There are striking functional similarities between rainforests across continents: in Amazon and Southeast Asia alike, large tree species dominate; palms, climbers, and flooding traits emerge in different forests; and despite geographical distance, parallel patterns prevail.
Yet both the Amazon and Great Nicobar are under serious threat. In the Amazon, climate change, road construction, and mining loom over even the most intact parts of the basin. On Great Nicobar, four major infrastructure projects — including a port, airport, power plants, and township — put about 130.75 sq km of forest in jeopardy, of which 47.75 sq km may be felled. Experts warn that clearing these forests, especially tall, mature trees, would take decades to reverse; younger trees simply do not match in biomass or ecological value.

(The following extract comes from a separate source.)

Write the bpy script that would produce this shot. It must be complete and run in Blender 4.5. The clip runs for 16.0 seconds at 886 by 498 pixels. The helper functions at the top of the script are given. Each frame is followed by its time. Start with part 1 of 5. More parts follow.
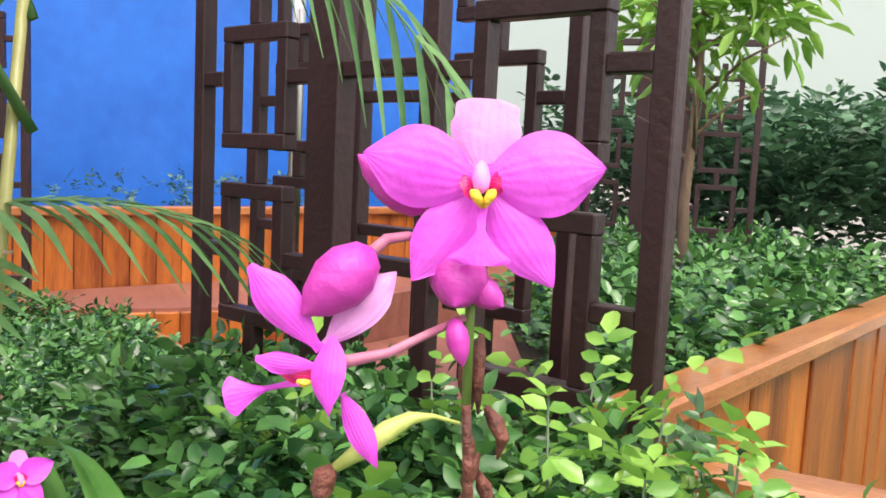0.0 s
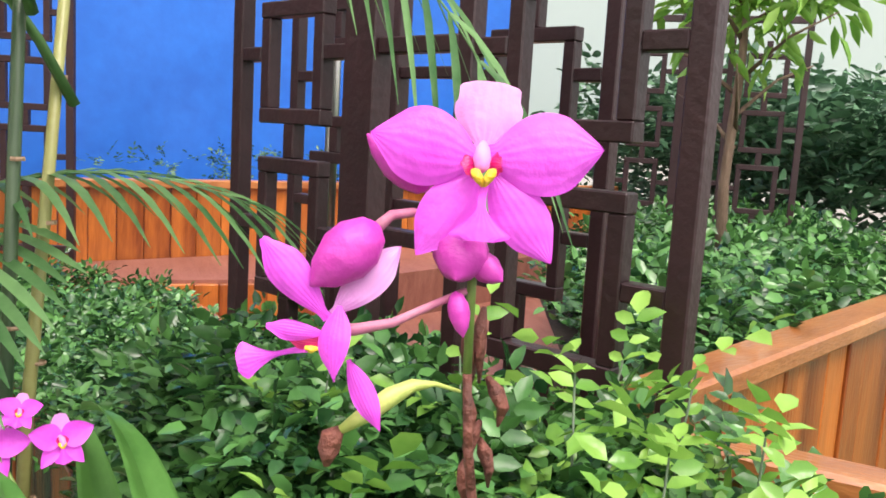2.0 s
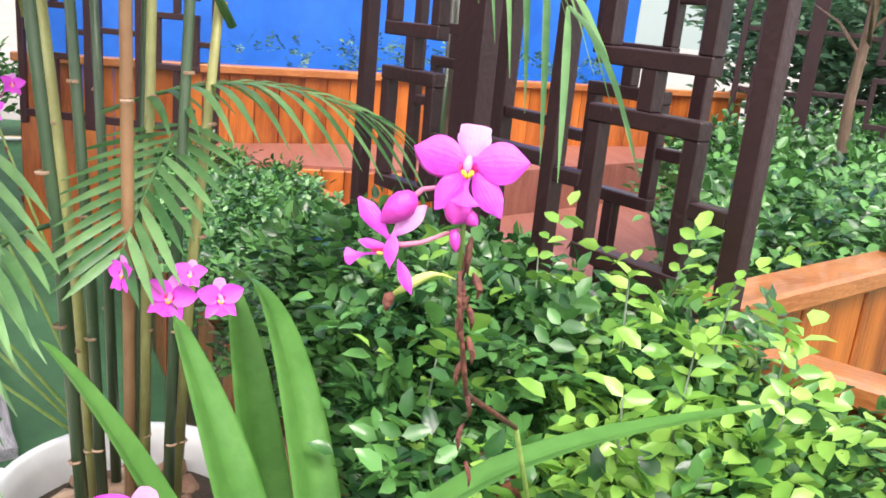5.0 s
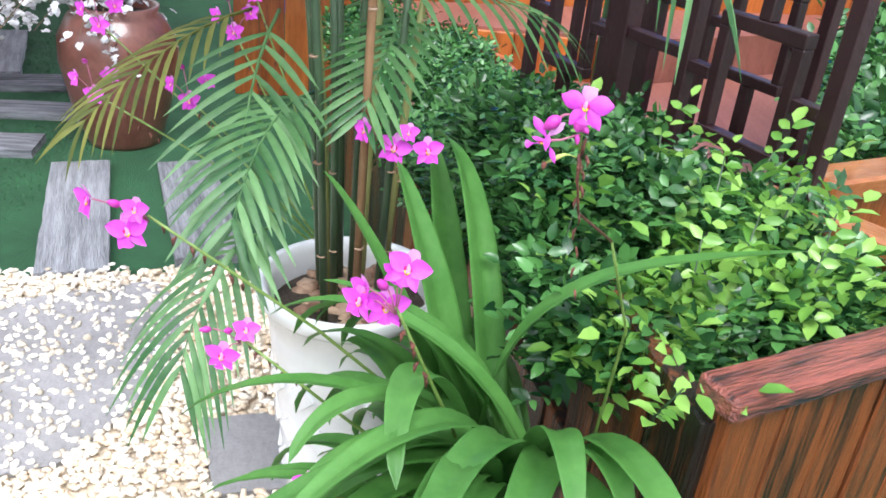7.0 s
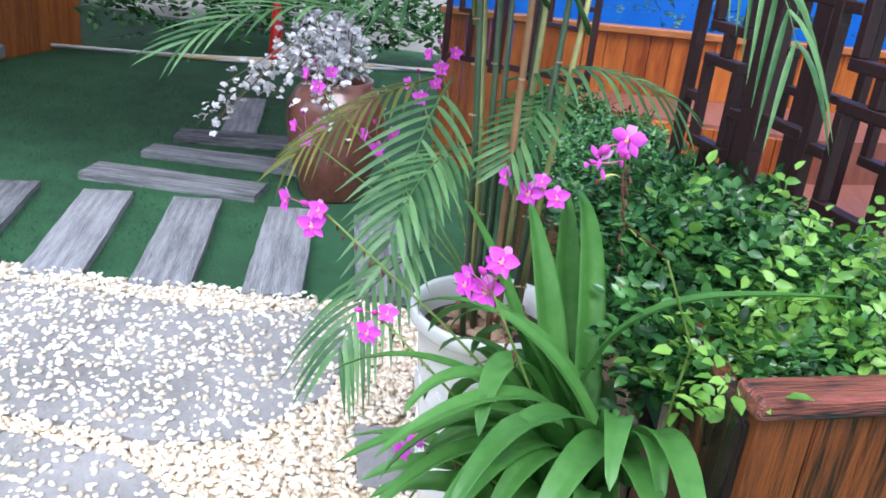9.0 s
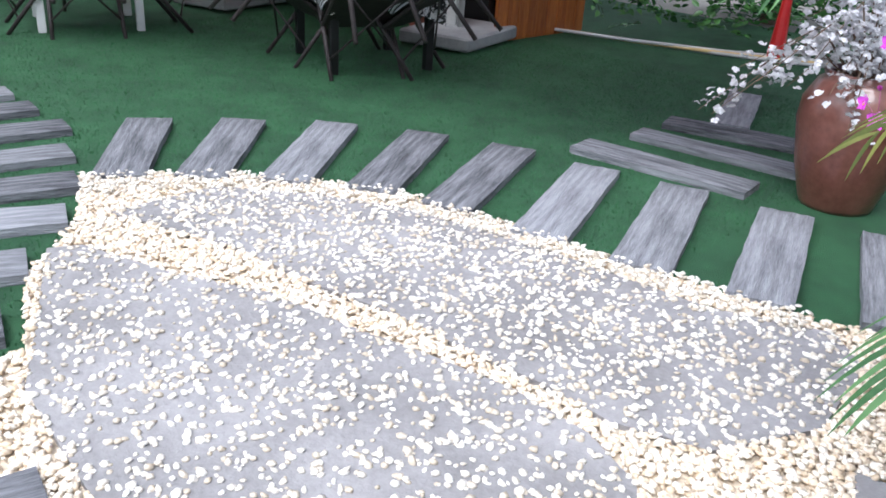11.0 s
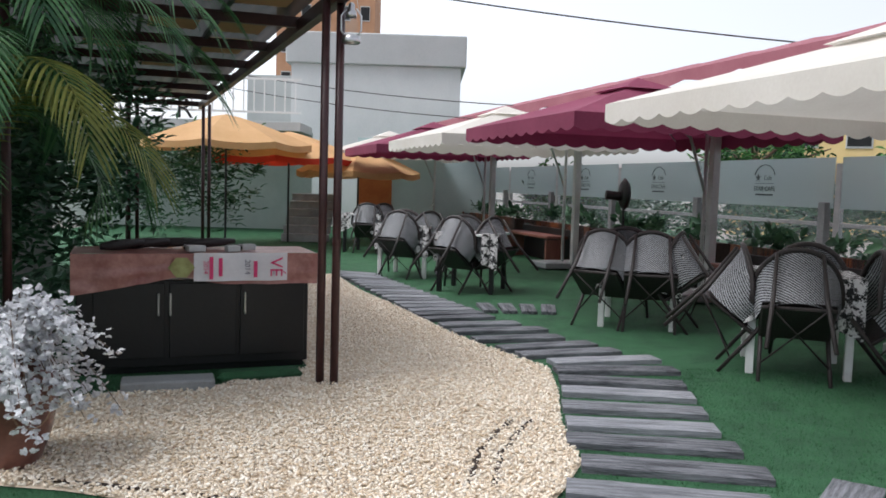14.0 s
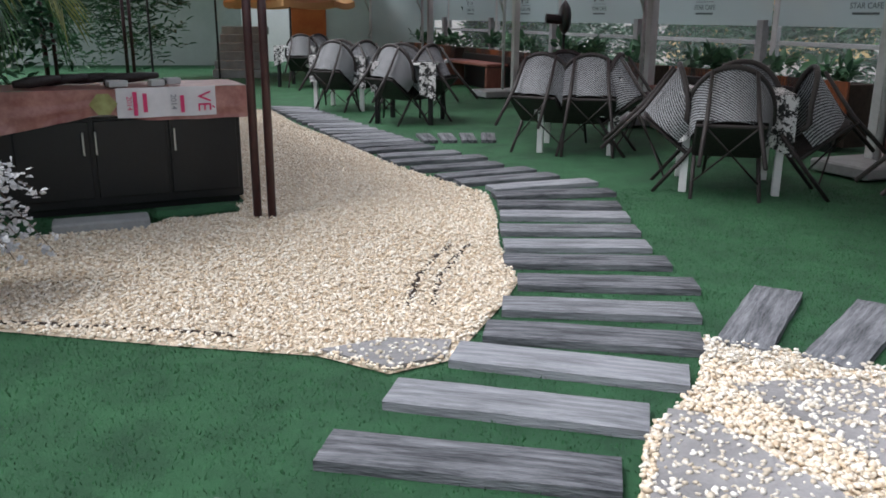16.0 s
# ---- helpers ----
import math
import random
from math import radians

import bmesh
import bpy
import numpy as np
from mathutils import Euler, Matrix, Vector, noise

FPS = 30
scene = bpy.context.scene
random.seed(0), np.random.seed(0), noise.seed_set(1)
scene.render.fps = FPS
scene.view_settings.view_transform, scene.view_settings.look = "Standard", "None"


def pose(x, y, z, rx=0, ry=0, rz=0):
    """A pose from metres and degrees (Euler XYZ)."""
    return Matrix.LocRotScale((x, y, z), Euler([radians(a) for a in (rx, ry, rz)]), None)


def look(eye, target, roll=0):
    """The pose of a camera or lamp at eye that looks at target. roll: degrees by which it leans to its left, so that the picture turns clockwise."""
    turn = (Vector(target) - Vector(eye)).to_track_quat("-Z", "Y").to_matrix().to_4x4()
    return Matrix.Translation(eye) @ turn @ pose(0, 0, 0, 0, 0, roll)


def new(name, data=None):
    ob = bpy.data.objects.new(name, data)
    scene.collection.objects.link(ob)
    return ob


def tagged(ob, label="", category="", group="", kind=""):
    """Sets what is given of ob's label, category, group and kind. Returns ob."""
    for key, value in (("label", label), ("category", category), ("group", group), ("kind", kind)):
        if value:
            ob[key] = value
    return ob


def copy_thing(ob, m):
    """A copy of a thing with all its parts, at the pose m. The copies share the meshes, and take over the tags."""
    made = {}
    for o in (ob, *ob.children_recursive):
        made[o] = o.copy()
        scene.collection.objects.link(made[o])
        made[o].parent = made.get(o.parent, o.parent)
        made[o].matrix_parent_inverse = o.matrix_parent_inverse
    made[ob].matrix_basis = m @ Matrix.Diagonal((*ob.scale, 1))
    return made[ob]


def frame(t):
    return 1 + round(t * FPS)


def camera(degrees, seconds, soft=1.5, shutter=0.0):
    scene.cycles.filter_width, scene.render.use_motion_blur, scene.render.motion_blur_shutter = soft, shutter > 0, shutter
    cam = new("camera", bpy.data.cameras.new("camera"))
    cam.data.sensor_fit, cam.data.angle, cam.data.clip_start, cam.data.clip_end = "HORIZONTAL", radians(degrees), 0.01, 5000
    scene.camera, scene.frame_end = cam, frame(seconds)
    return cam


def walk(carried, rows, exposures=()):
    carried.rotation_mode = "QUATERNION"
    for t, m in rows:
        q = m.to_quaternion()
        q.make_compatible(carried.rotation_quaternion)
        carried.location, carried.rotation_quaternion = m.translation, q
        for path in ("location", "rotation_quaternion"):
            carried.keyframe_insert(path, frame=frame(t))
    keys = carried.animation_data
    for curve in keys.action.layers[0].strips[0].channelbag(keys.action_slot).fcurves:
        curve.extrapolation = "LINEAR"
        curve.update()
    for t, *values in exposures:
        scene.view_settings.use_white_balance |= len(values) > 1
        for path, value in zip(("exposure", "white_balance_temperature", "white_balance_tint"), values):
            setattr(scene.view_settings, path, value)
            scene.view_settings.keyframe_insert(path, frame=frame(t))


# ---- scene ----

The Northeast of India also faces pressure from hydropower, mining, logging and agriculture. The proposed Etalin Hydropower Project alone threatens to fell 270,000 trees and divert over 1,100 hectares of high-conservation forest that is home to rare species such as the Himalayan Serow, Golden Cat and King Cobra.
Beyond trees, rainforest loss imperils indigenous populations and endemic wildlife. In the Nicobars, tribal groups like the Shompen depend on the forest for food. Researchers stress that monoculture plantations — often proposed as “compensatory afforestation” — fail to replicate the structural complexity and biodiversity of native rainforests. Primary forests, ecologists argue, are irreplaceable: they provide unique biodiversity that plantations cannot match.
In ecological terms, afforestation in other areas simply does not make up for the loss of old-growth rainforest. As one expert put it, the mismatch is “staggering”: planting trees in Haryana cannot offset the carbon or biodiversity value of what is lost in Great Nicobar. On these islands, rare species like the Nicobar Tree Shrew, Crab-eating Macaque, Dugong, Serpent Eagle and Reticulated Python face existential risks.
Yet global efforts are being made. In November, Brazil launched the Tropical Forest Forever Facility (TFFF), which will pay tropical forest nations annually to conserve their standing forests. The initiative was endorsed by over 50 countries, though India has joined only as an “observer.”
While TFFF underscores the intrinsic value of ecosystems like the Amazon, Congo and Mekong basins, experts caution that the model may be fragile. Since it relies on private investors, funding could be volatile — putting dependence on such payments at risk if financial markets sour.
Still, Brazil remains optimistic. At COP30, President Lula invoked the symbolic power of the Amazon: a living heritage teeming with rivers, species, and indigenous communities, but caught in a “false dilemma” between prosperity and preservation. On November 12, over 200 indigenous and riverine leaders held a massive protest in Guajará Bay, calling for an end to oil drilling and forest diversion. Chief Raoni Metuktire asserted: “If they remove the people, the forest will die with them.”
Luciene Kaxinawa, an indigenous journalist from Acre, spoke of climate change firsthand — her community is already suffering from scorching rivers, contaminated water, droughts, floods, and declining food production.
Meanwhile, institutional pressure is building: a coalition of investors managing nearly US$3 trillion in assets has backed the Belém Investor Statement on Rainforests, urging governments to enact strong, enforceable policies to halt deforestation by 2030. Their call aligns with international pledges, such as the Glasgow Leaders’ Declaration on Forests and the outcome of COP28’s global stocktake.
Still, the magnitude of 2024’s forest loss is alarming: roughly 6.7 million hectares of tropical forest disappeared — equivalent to losing 18 football fields every minute. Civil society warns that unless fossil fuel emissions are slashed, ending oil exploration in the Amazon is impossible.
Carlos Nobre, co-chair of the Amazon Scientific Panel, issued a stark warning: if global warming hits 2 °C and deforestation exceeds 20%, the Amazon could cross a “point of no return,” triggering irreversible ecological collapse.